◆ GIVEN MATERIAL:
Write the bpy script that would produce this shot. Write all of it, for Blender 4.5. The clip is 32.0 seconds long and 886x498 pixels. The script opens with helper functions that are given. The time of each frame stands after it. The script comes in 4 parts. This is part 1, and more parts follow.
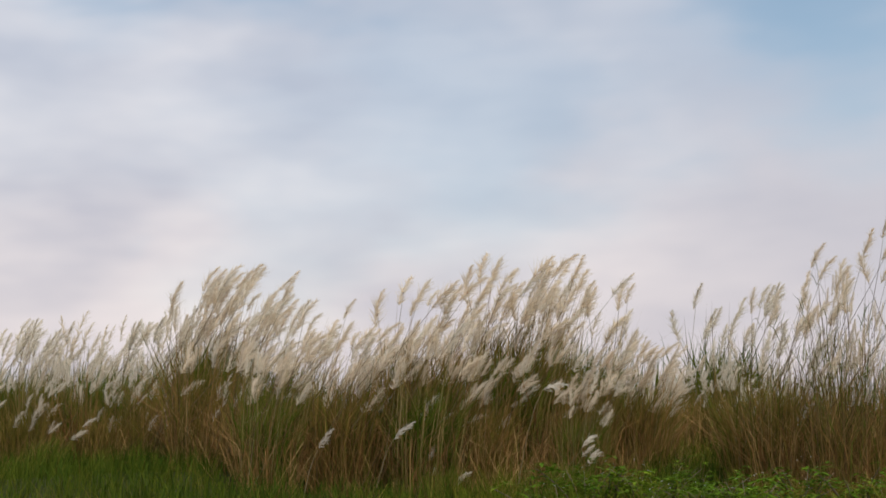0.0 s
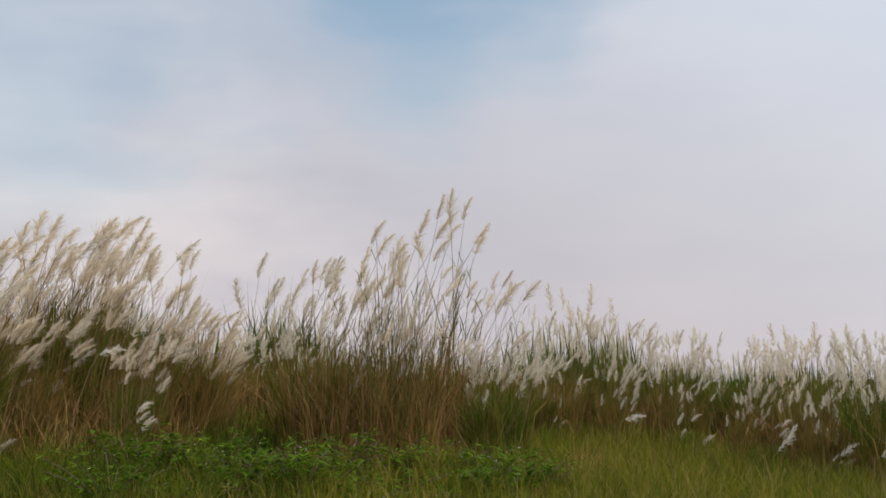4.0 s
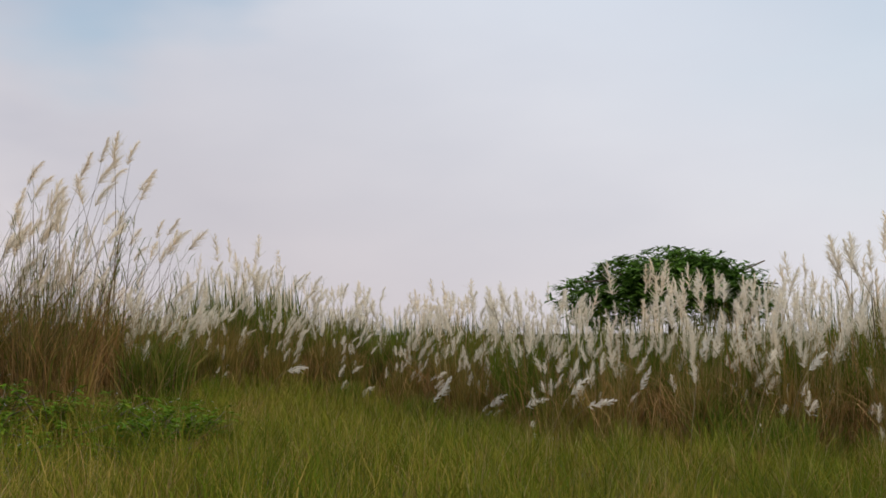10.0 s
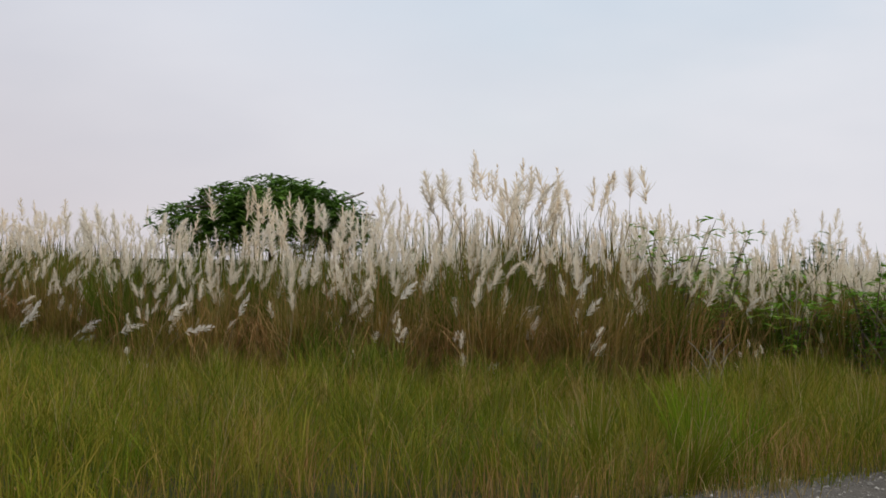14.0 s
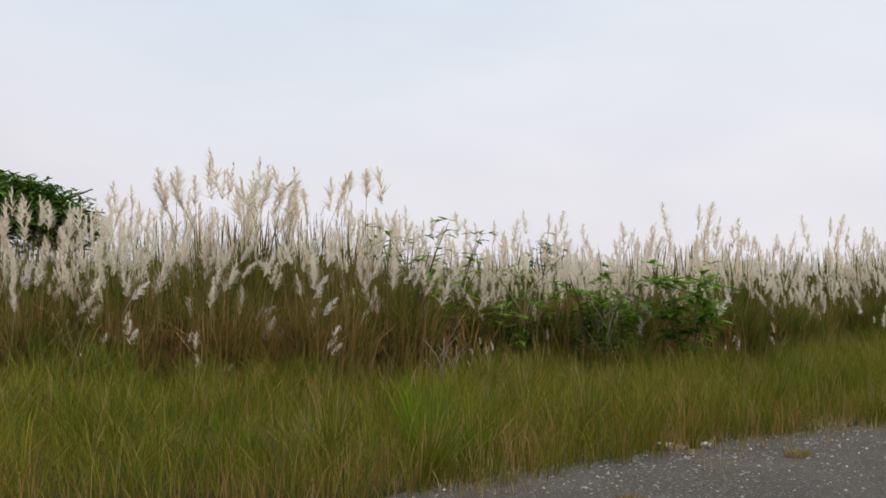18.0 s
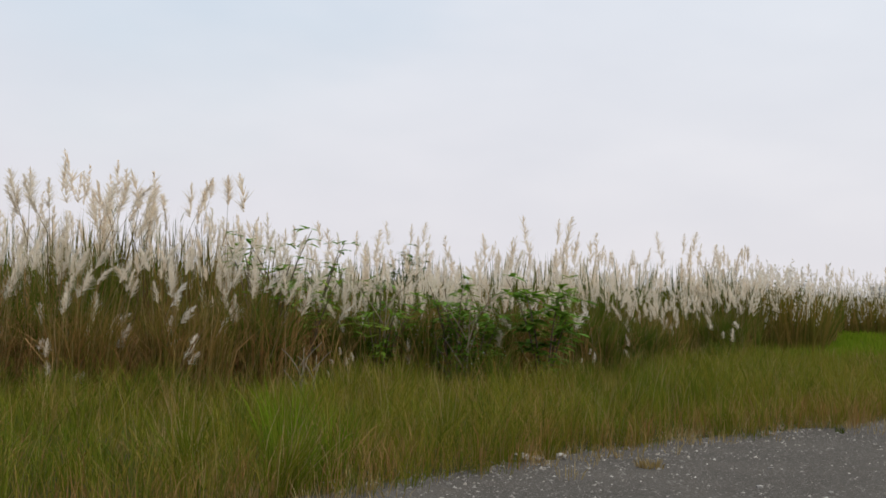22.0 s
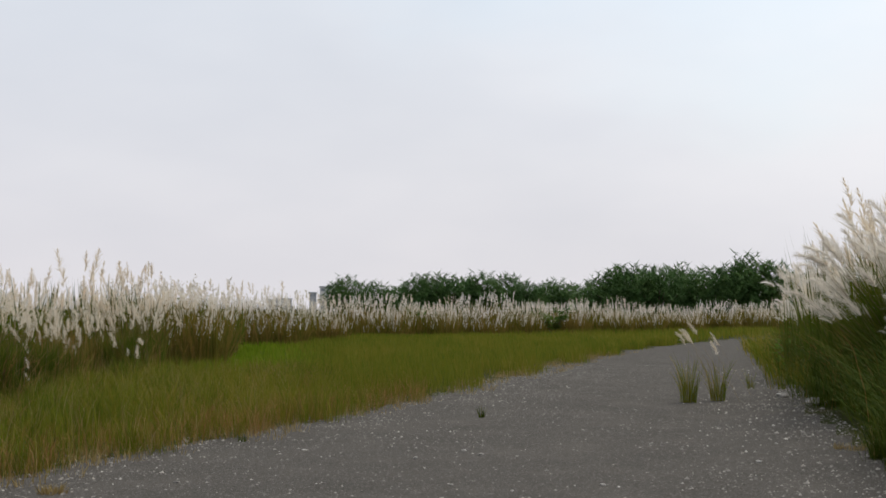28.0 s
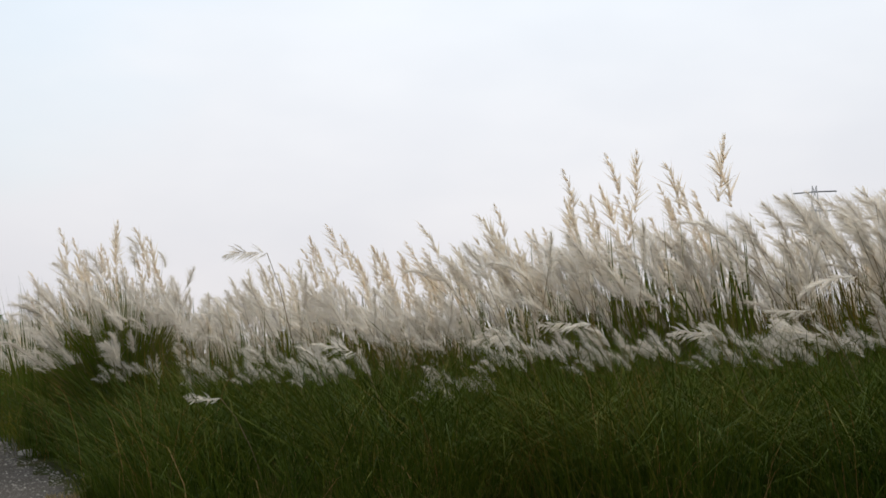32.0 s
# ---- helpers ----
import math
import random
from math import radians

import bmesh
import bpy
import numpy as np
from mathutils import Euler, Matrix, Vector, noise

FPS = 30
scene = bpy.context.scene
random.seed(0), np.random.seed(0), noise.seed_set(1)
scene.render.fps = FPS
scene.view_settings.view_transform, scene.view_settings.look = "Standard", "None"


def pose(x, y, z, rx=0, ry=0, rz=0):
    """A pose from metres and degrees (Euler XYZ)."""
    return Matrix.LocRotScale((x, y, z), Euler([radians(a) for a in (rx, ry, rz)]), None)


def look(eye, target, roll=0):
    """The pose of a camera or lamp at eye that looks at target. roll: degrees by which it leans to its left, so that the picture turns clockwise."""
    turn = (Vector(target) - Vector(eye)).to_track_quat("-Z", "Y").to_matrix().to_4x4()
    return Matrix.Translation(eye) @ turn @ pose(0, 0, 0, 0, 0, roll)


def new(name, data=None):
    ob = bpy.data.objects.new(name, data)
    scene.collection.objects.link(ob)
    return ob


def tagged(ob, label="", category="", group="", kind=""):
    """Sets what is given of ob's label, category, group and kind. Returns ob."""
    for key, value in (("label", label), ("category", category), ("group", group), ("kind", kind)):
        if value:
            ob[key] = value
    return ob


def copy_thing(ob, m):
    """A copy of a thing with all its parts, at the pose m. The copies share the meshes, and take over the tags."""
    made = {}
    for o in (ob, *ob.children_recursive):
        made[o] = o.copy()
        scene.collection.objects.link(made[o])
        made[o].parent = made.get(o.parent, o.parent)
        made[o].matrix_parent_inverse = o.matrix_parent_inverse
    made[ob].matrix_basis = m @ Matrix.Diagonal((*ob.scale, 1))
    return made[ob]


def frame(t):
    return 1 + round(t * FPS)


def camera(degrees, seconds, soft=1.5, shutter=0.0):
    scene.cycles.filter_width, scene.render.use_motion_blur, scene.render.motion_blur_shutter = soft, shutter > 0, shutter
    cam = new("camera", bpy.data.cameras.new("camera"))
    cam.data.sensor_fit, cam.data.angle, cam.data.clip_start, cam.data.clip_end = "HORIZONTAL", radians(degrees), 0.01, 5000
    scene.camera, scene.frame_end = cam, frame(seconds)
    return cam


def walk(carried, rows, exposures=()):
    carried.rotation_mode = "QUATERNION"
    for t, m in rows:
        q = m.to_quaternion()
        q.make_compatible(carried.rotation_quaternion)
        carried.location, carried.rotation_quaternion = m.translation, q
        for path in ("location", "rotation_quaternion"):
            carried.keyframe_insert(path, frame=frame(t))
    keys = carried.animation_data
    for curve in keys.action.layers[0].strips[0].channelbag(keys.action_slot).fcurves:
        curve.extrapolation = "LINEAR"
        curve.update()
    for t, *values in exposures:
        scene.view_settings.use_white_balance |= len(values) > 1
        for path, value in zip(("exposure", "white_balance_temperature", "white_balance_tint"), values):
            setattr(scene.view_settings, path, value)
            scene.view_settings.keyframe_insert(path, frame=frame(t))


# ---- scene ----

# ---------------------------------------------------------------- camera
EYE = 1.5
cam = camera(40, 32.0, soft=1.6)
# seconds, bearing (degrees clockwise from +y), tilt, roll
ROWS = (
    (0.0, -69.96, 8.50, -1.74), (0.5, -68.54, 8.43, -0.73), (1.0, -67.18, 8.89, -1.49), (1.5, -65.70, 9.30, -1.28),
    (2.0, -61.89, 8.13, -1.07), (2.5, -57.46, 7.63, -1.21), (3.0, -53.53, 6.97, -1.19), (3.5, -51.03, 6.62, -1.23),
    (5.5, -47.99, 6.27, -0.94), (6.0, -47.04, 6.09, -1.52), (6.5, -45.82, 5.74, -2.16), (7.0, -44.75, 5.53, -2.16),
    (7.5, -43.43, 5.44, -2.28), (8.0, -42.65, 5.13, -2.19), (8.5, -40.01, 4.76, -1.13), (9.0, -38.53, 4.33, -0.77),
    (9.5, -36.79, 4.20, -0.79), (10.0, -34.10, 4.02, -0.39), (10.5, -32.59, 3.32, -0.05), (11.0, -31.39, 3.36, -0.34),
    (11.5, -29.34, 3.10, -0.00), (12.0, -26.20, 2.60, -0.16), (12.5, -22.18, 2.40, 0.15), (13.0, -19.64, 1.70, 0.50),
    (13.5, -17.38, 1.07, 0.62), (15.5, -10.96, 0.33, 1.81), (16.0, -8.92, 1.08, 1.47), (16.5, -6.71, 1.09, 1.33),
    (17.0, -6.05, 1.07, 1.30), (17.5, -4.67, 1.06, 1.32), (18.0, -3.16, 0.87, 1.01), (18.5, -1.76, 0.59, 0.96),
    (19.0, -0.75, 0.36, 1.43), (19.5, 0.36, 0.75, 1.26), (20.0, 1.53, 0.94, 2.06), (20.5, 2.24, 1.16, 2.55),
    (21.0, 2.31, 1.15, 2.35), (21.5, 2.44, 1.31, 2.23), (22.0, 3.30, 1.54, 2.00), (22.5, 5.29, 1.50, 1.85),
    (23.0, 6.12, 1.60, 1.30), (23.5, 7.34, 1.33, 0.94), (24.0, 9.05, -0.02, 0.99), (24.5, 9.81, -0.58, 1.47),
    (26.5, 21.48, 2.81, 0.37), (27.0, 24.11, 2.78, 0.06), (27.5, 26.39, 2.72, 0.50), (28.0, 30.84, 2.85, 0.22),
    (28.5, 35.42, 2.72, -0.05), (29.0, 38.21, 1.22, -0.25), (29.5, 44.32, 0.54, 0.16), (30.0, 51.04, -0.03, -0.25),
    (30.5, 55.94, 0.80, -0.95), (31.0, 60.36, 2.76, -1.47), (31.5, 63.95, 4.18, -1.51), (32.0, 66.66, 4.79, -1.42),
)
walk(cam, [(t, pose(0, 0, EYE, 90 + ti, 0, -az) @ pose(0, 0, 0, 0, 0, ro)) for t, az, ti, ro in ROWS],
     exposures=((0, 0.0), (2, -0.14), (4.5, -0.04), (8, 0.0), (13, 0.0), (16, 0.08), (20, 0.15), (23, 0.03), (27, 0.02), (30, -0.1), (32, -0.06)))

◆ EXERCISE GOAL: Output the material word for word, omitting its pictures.

◆ SOLUTION TO THIS PROBLEM:
Write the bpy script that would produce this shot. Write all of it, for Blender 4.5. The clip is 32.0 seconds long and 886x498 pixels. The script opens with helper functions that are given. The time of each frame stands after it. The script comes in 4 parts. This is part 1, and more parts follow.
0.0 s
4.0 s
10.0 s
14.0 s
18.0 s
22.0 s
28.0 s
32.0 s
# ---- helpers ----
import math
import random
from math import radians

import bmesh
import bpy
import numpy as np
from mathutils import Euler, Matrix, Vector, noise

FPS = 30
scene = bpy.context.scene
random.seed(0), np.random.seed(0), noise.seed_set(1)
scene.render.fps = FPS
scene.view_settings.view_transform, scene.view_settings.look = "Standard", "None"


def pose(x, y, z, rx=0, ry=0, rz=0):
    """A pose from metres and degrees (Euler XYZ)."""
    return Matrix.LocRotScale((x, y, z), Euler([radians(a) for a in (rx, ry, rz)]), None)


def look(eye, target, roll=0):
    """The pose of a camera or lamp at eye that looks at target. roll: degrees by which it leans to its left, so that the picture turns clockwise."""
    turn = (Vector(target) - Vector(eye)).to_track_quat("-Z", "Y").to_matrix().to_4x4()
    return Matrix.Translation(eye) @ turn @ pose(0, 0, 0, 0, 0, roll)


def new(name, data=None):
    ob = bpy.data.objects.new(name, data)
    scene.collection.objects.link(ob)
    return ob


def tagged(ob, label="", category="", group="", kind=""):
    """Sets what is given of ob's label, category, group and kind. Returns ob."""
    for key, value in (("label", label), ("category", category), ("group", group), ("kind", kind)):
        if value:
            ob[key] = value
    return ob


def copy_thing(ob, m):
    """A copy of a thing with all its parts, at the pose m. The copies share the meshes, and take over the tags."""
    made = {}
    for o in (ob, *ob.children_recursive):
        made[o] = o.copy()
        scene.collection.objects.link(made[o])
        made[o].parent = made.get(o.parent, o.parent)
        made[o].matrix_parent_inverse = o.matrix_parent_inverse
    made[ob].matrix_basis = m @ Matrix.Diagonal((*ob.scale, 1))
    return made[ob]


def frame(t):
    return 1 + round(t * FPS)


def camera(degrees, seconds, soft=1.5, shutter=0.0):
    scene.cycles.filter_width, scene.render.use_motion_blur, scene.render.motion_blur_shutter = soft, shutter > 0, shutter
    cam = new("camera", bpy.data.cameras.new("camera"))
    cam.data.sensor_fit, cam.data.angle, cam.data.clip_start, cam.data.clip_end = "HORIZONTAL", radians(degrees), 0.01, 5000
    scene.camera, scene.frame_end = cam, frame(seconds)
    return cam


def walk(carried, rows, exposures=()):
    carried.rotation_mode = "QUATERNION"
    for t, m in rows:
        q = m.to_quaternion()
        q.make_compatible(carried.rotation_quaternion)
        carried.location, carried.rotation_quaternion = m.translation, q
        for path in ("location", "rotation_quaternion"):
            carried.keyframe_insert(path, frame=frame(t))
    keys = carried.animation_data
    for curve in keys.action.layers[0].strips[0].channelbag(keys.action_slot).fcurves:
        curve.extrapolation = "LINEAR"
        curve.update()
    for t, *values in exposures:
        scene.view_settings.use_white_balance |= len(values) > 1
        for path, value in zip(("exposure", "white_balance_temperature", "white_balance_tint"), values):
            setattr(scene.view_settings, path, value)
            scene.view_settings.keyframe_insert(path, frame=frame(t))


# ---- scene ----

# ---------------------------------------------------------------- camera
EYE = 1.5
cam = camera(40, 32.0, soft=1.6)
# seconds, bearing (degrees clockwise from +y), tilt, roll
ROWS = (
    (0.0, -69.96, 8.50, -1.74), (0.5, -68.54, 8.43, -0.73), (1.0, -67.18, 8.89, -1.49), (1.5, -65.70, 9.30, -1.28),
    (2.0, -61.89, 8.13, -1.07), (2.5, -57.46, 7.63, -1.21), (3.0, -53.53, 6.97, -1.19), (3.5, -51.03, 6.62, -1.23),
    (5.5, -47.99, 6.27, -0.94), (6.0, -47.04, 6.09, -1.52), (6.5, -45.82, 5.74, -2.16), (7.0, -44.75, 5.53, -2.16),
    (7.5, -43.43, 5.44, -2.28), (8.0, -42.65, 5.13, -2.19), (8.5, -40.01, 4.76, -1.13), (9.0, -38.53, 4.33, -0.77),
    (9.5, -36.79, 4.20, -0.79), (10.0, -34.10, 4.02, -0.39), (10.5, -32.59, 3.32, -0.05), (11.0, -31.39, 3.36, -0.34),
    (11.5, -29.34, 3.10, -0.00), (12.0, -26.20, 2.60, -0.16), (12.5, -22.18, 2.40, 0.15), (13.0, -19.64, 1.70, 0.50),
    (13.5, -17.38, 1.07, 0.62), (15.5, -10.96, 0.33, 1.81), (16.0, -8.92, 1.08, 1.47), (16.5, -6.71, 1.09, 1.33),
    (17.0, -6.05, 1.07, 1.30), (17.5, -4.67, 1.06, 1.32), (18.0, -3.16, 0.87, 1.01), (18.5, -1.76, 0.59, 0.96),
    (19.0, -0.75, 0.36, 1.43), (19.5, 0.36, 0.75, 1.26), (20.0, 1.53, 0.94, 2.06), (20.5, 2.24, 1.16, 2.55),
    (21.0, 2.31, 1.15, 2.35), (21.5, 2.44, 1.31, 2.23), (22.0, 3.30, 1.54, 2.00), (22.5, 5.29, 1.50, 1.85),
    (23.0, 6.12, 1.60, 1.30), (23.5, 7.34, 1.33, 0.94), (24.0, 9.05, -0.02, 0.99), (24.5, 9.81, -0.58, 1.47),
    (26.5, 21.48, 2.81, 0.37), (27.0, 24.11, 2.78, 0.06), (27.5, 26.39, 2.72, 0.50), (28.0, 30.84, 2.85, 0.22),
    (28.5, 35.42, 2.72, -0.05), (29.0, 38.21, 1.22, -0.25), (29.5, 44.32, 0.54, 0.16), (30.0, 51.04, -0.03, -0.25),
    (30.5, 55.94, 0.80, -0.95), (31.0, 60.36, 2.76, -1.47), (31.5, 63.95, 4.18, -1.51), (32.0, 66.66, 4.79, -1.42),
)
walk(cam, [(t, pose(0, 0, EYE, 90 + ti, 0, -az) @ pose(0, 0, 0, 0, 0, ro)) for t, az, ti, ro in ROWS],
     exposures=((0, 0.0), (2, -0.14), (4.5, -0.04), (8, 0.0), (13, 0.0), (16, 0.08), (20, 0.15), (23, 0.03), (27, 0.02), (30, -0.1), (32, -0.06)))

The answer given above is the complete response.